STATED PROBLEM: Below is a listing to write out in full, exactly as given, without its pictures.

DATA SECTION:
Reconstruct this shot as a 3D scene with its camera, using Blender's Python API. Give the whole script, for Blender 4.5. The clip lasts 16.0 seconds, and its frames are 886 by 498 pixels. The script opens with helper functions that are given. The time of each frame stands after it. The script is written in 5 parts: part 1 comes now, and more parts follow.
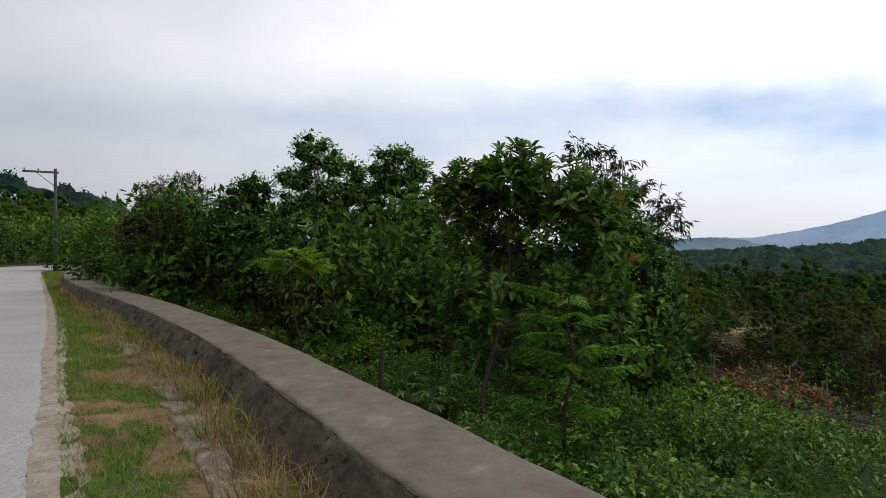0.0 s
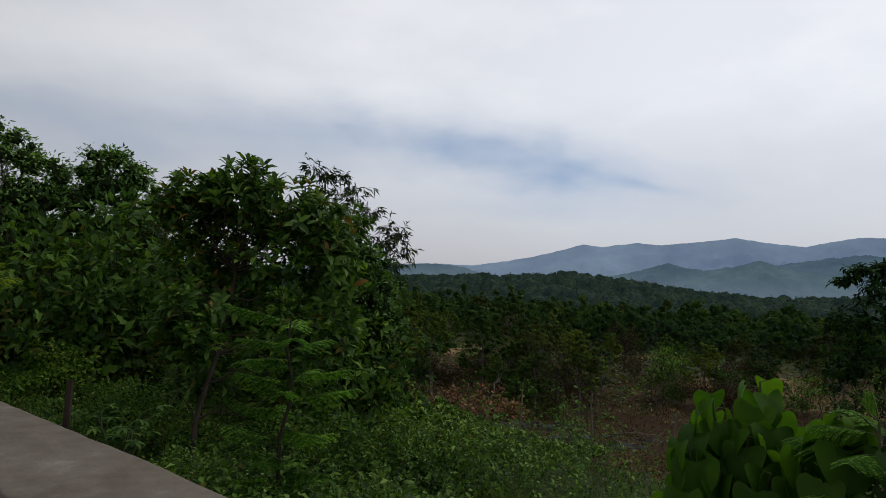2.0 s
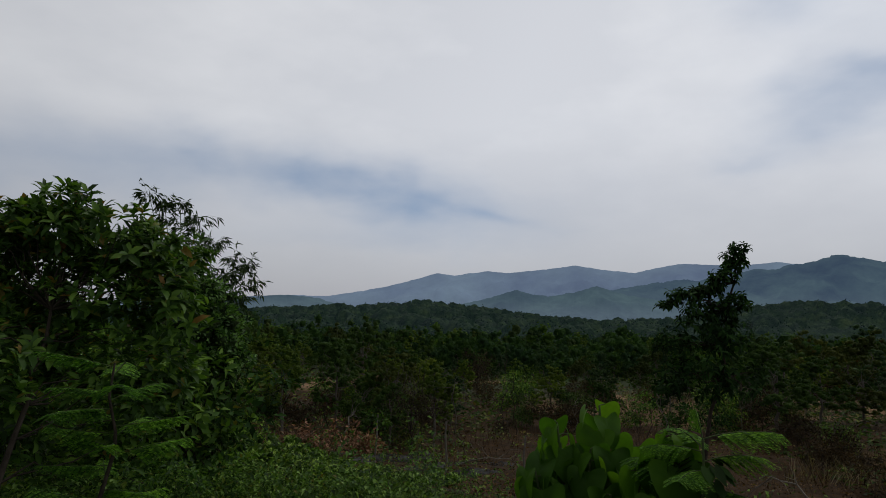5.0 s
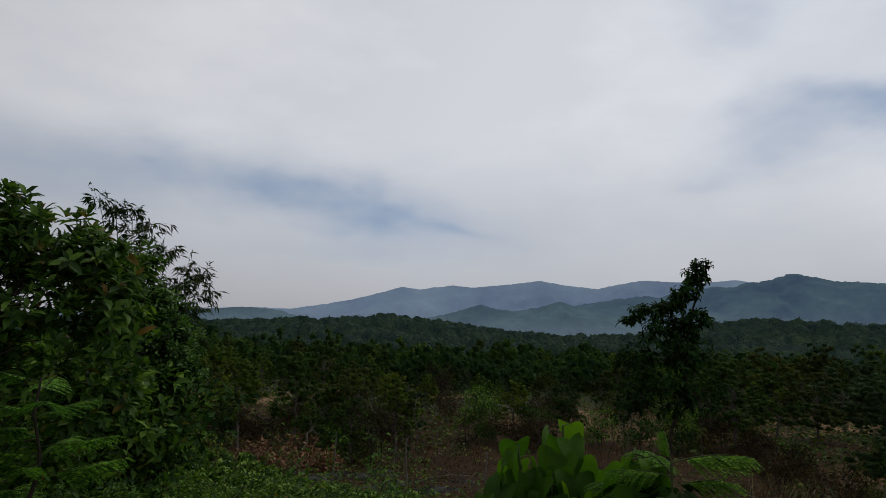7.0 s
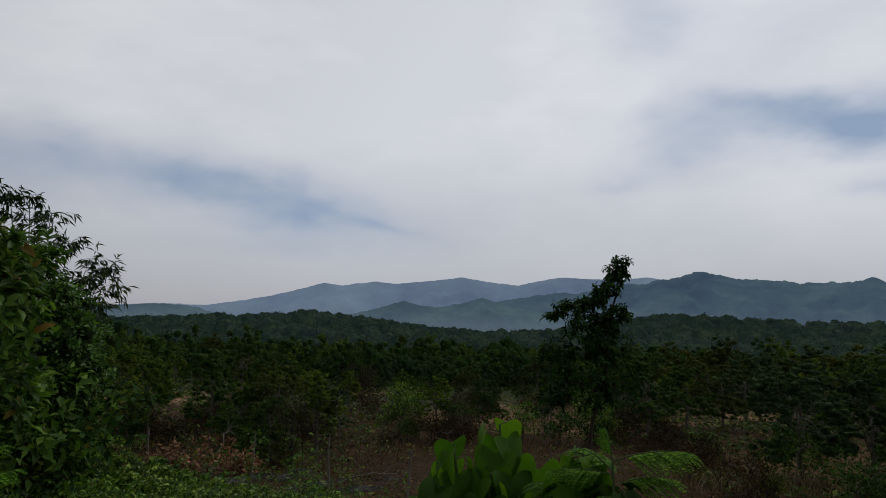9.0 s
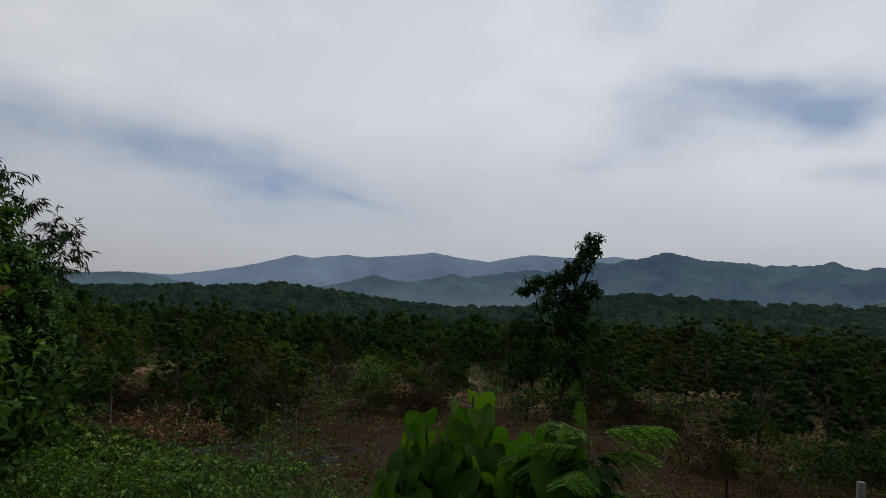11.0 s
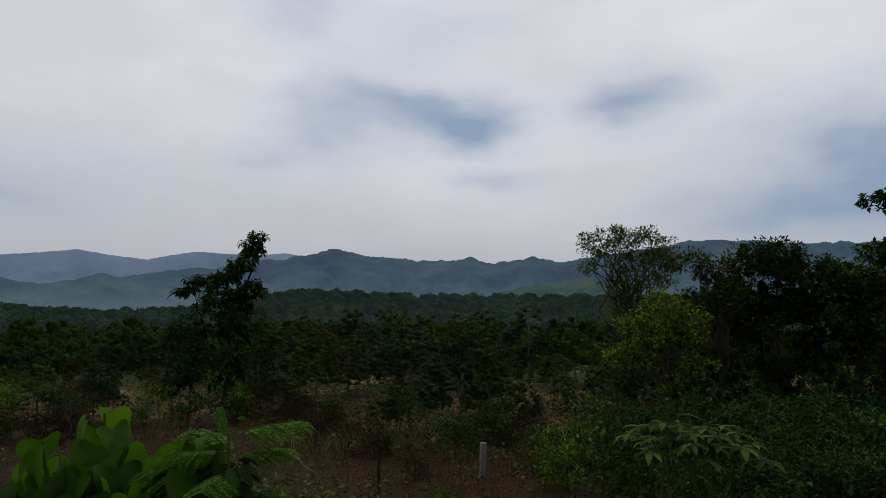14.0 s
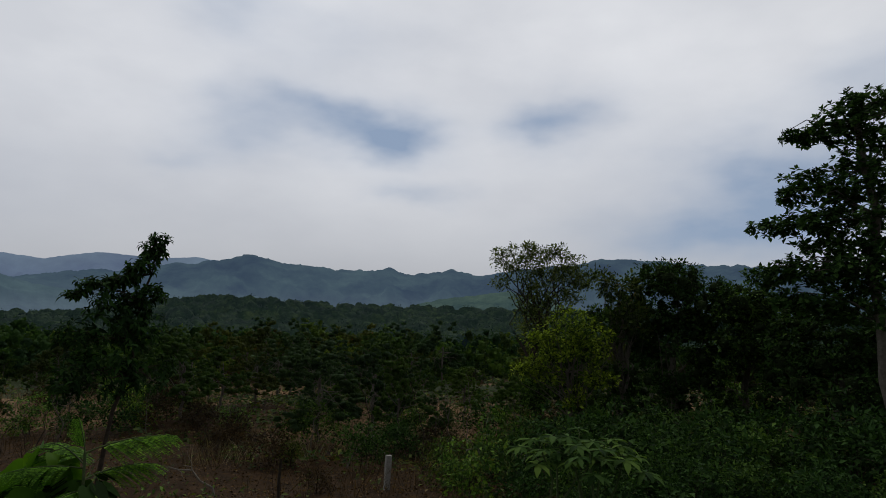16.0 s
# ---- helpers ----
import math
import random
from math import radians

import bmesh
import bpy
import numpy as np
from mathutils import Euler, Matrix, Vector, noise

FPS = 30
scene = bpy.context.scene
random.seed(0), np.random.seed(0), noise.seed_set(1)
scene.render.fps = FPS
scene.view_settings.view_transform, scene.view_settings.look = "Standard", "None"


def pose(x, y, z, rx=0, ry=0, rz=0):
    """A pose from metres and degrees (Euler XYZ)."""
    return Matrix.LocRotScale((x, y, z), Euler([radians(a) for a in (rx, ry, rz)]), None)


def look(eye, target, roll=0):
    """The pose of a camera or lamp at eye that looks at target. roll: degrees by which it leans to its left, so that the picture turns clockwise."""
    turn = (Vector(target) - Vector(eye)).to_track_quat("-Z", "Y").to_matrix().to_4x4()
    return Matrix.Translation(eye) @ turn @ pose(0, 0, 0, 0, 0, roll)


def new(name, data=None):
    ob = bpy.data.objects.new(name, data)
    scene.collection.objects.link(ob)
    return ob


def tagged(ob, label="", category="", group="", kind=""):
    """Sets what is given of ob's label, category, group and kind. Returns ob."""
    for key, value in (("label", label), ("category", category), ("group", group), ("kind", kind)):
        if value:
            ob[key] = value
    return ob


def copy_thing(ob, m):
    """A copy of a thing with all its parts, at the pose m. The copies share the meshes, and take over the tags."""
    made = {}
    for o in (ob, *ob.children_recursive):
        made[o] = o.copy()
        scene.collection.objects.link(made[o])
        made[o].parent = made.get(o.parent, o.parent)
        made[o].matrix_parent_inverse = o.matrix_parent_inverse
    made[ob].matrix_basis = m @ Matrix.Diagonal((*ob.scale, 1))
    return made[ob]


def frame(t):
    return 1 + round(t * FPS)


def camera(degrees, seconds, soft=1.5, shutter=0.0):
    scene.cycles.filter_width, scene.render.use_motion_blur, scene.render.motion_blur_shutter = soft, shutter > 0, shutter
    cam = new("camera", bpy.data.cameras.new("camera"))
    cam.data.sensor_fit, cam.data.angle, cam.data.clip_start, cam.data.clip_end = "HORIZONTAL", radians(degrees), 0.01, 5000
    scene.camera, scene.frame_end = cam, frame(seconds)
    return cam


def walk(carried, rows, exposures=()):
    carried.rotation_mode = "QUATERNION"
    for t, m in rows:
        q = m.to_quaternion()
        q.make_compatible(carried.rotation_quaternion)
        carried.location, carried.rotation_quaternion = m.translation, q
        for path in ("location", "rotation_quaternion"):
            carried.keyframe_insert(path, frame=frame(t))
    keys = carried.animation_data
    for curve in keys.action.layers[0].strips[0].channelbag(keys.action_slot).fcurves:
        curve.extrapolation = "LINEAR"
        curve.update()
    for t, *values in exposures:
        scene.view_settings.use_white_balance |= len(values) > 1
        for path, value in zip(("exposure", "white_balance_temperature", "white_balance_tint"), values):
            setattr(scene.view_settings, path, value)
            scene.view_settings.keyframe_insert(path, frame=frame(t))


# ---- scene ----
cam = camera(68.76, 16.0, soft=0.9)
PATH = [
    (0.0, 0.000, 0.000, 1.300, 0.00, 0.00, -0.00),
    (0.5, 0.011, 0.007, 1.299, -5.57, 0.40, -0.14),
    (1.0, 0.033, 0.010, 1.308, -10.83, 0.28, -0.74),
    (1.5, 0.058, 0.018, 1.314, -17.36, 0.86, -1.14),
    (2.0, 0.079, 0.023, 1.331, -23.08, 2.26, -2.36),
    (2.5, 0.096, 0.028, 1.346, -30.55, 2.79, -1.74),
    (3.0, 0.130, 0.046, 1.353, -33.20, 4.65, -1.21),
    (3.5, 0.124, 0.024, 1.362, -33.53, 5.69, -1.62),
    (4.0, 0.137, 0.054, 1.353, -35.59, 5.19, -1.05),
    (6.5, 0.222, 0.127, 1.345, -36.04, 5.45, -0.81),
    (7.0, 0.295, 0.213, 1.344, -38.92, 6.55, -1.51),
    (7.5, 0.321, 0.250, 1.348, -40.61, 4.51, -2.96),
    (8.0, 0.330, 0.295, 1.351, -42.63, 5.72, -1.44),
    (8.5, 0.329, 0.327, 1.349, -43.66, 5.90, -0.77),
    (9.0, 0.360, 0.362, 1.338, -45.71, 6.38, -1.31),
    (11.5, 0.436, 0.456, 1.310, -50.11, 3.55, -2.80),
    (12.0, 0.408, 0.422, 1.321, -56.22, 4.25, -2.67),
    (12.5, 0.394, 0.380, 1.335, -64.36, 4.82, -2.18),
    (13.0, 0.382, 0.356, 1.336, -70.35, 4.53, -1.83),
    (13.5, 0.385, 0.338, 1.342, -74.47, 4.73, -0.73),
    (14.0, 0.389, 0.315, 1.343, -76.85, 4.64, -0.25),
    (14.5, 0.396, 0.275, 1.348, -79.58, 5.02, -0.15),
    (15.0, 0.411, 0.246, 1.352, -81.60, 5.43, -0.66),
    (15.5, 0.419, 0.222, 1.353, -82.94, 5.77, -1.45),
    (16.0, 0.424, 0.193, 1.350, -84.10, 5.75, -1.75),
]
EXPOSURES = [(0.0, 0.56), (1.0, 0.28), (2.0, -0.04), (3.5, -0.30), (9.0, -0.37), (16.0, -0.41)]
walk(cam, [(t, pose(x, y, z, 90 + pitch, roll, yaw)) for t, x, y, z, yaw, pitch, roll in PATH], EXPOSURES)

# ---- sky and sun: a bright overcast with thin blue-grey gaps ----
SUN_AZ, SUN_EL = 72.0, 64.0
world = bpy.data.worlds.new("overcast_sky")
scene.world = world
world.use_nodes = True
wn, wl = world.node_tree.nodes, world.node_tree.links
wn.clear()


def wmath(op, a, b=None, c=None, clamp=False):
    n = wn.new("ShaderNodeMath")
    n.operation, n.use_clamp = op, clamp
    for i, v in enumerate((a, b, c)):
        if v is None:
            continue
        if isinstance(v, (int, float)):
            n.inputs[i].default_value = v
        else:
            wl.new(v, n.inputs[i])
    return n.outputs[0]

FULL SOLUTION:
Reconstruct this shot as a 3D scene with its camera, using Blender's Python API. Give the whole script, for Blender 4.5. The clip lasts 16.0 seconds, and its frames are 886 by 498 pixels. The script opens with helper functions that are given. The time of each frame stands after it. The script is written in 5 parts: part 1 comes now, and more parts follow.
0.0 s
2.0 s
5.0 s
7.0 s
9.0 s
11.0 s
14.0 s
16.0 s
# ---- helpers ----
import math
import random
from math import radians

import bmesh
import bpy
import numpy as np
from mathutils import Euler, Matrix, Vector, noise

FPS = 30
scene = bpy.context.scene
random.seed(0), np.random.seed(0), noise.seed_set(1)
scene.render.fps = FPS
scene.view_settings.view_transform, scene.view_settings.look = "Standard", "None"


def pose(x, y, z, rx=0, ry=0, rz=0):
    """A pose from metres and degrees (Euler XYZ)."""
    return Matrix.LocRotScale((x, y, z), Euler([radians(a) for a in (rx, ry, rz)]), None)


def look(eye, target, roll=0):
    """The pose of a camera or lamp at eye that looks at target. roll: degrees by which it leans to its left, so that the picture turns clockwise."""
    turn = (Vector(target) - Vector(eye)).to_track_quat("-Z", "Y").to_matrix().to_4x4()
    return Matrix.Translation(eye) @ turn @ pose(0, 0, 0, 0, 0, roll)


def new(name, data=None):
    ob = bpy.data.objects.new(name, data)
    scene.collection.objects.link(ob)
    return ob


def tagged(ob, label="", category="", group="", kind=""):
    """Sets what is given of ob's label, category, group and kind. Returns ob."""
    for key, value in (("label", label), ("category", category), ("group", group), ("kind", kind)):
        if value:
            ob[key] = value
    return ob


def copy_thing(ob, m):
    """A copy of a thing with all its parts, at the pose m. The copies share the meshes, and take over the tags."""
    made = {}
    for o in (ob, *ob.children_recursive):
        made[o] = o.copy()
        scene.collection.objects.link(made[o])
        made[o].parent = made.get(o.parent, o.parent)
        made[o].matrix_parent_inverse = o.matrix_parent_inverse
    made[ob].matrix_basis = m @ Matrix.Diagonal((*ob.scale, 1))
    return made[ob]


def frame(t):
    return 1 + round(t * FPS)


def camera(degrees, seconds, soft=1.5, shutter=0.0):
    scene.cycles.filter_width, scene.render.use_motion_blur, scene.render.motion_blur_shutter = soft, shutter > 0, shutter
    cam = new("camera", bpy.data.cameras.new("camera"))
    cam.data.sensor_fit, cam.data.angle, cam.data.clip_start, cam.data.clip_end = "HORIZONTAL", radians(degrees), 0.01, 5000
    scene.camera, scene.frame_end = cam, frame(seconds)
    return cam


def walk(carried, rows, exposures=()):
    carried.rotation_mode = "QUATERNION"
    for t, m in rows:
        q = m.to_quaternion()
        q.make_compatible(carried.rotation_quaternion)
        carried.location, carried.rotation_quaternion = m.translation, q
        for path in ("location", "rotation_quaternion"):
            carried.keyframe_insert(path, frame=frame(t))
    keys = carried.animation_data
    for curve in keys.action.layers[0].strips[0].channelbag(keys.action_slot).fcurves:
        curve.extrapolation = "LINEAR"
        curve.update()
    for t, *values in exposures:
        scene.view_settings.use_white_balance |= len(values) > 1
        for path, value in zip(("exposure", "white_balance_temperature", "white_balance_tint"), values):
            setattr(scene.view_settings, path, value)
            scene.view_settings.keyframe_insert(path, frame=frame(t))


# ---- scene ----
cam = camera(68.76, 16.0, soft=0.9)
PATH = [
    (0.0, 0.000, 0.000, 1.300, 0.00, 0.00, -0.00),
    (0.5, 0.011, 0.007, 1.299, -5.57, 0.40, -0.14),
    (1.0, 0.033, 0.010, 1.308, -10.83, 0.28, -0.74),
    (1.5, 0.058, 0.018, 1.314, -17.36, 0.86, -1.14),
    (2.0, 0.079, 0.023, 1.331, -23.08, 2.26, -2.36),
    (2.5, 0.096, 0.028, 1.346, -30.55, 2.79, -1.74),
    (3.0, 0.130, 0.046, 1.353, -33.20, 4.65, -1.21),
    (3.5, 0.124, 0.024, 1.362, -33.53, 5.69, -1.62),
    (4.0, 0.137, 0.054, 1.353, -35.59, 5.19, -1.05),
    (6.5, 0.222, 0.127, 1.345, -36.04, 5.45, -0.81),
    (7.0, 0.295, 0.213, 1.344, -38.92, 6.55, -1.51),
    (7.5, 0.321, 0.250, 1.348, -40.61, 4.51, -2.96),
    (8.0, 0.330, 0.295, 1.351, -42.63, 5.72, -1.44),
    (8.5, 0.329, 0.327, 1.349, -43.66, 5.90, -0.77),
    (9.0, 0.360, 0.362, 1.338, -45.71, 6.38, -1.31),
    (11.5, 0.436, 0.456, 1.310, -50.11, 3.55, -2.80),
    (12.0, 0.408, 0.422, 1.321, -56.22, 4.25, -2.67),
    (12.5, 0.394, 0.380, 1.335, -64.36, 4.82, -2.18),
    (13.0, 0.382, 0.356, 1.336, -70.35, 4.53, -1.83),
    (13.5, 0.385, 0.338, 1.342, -74.47, 4.73, -0.73),
    (14.0, 0.389, 0.315, 1.343, -76.85, 4.64, -0.25),
    (14.5, 0.396, 0.275, 1.348, -79.58, 5.02, -0.15),
    (15.0, 0.411, 0.246, 1.352, -81.60, 5.43, -0.66),
    (15.5, 0.419, 0.222, 1.353, -82.94, 5.77, -1.45),
    (16.0, 0.424, 0.193, 1.350, -84.10, 5.75, -1.75),
]
EXPOSURES = [(0.0, 0.56), (1.0, 0.28), (2.0, -0.04), (3.5, -0.30), (9.0, -0.37), (16.0, -0.41)]
walk(cam, [(t, pose(x, y, z, 90 + pitch, roll, yaw)) for t, x, y, z, yaw, pitch, roll in PATH], EXPOSURES)

# ---- sky and sun: a bright overcast with thin blue-grey gaps ----
SUN_AZ, SUN_EL = 72.0, 64.0
world = bpy.data.worlds.new("overcast_sky")
scene.world = world
world.use_nodes = True
wn, wl = world.node_tree.nodes, world.node_tree.links
wn.clear()


def wmath(op, a, b=None, c=None, clamp=False):
    n = wn.new("ShaderNodeMath")
    n.operation, n.use_clamp = op, clamp
    for i, v in enumerate((a, b, c)):
        if v is None:
            continue
        if isinstance(v, (int, float)):
            n.inputs[i].default_value = v
        else:
            wl.new(v, n.inputs[i])
    return n.outputs[0]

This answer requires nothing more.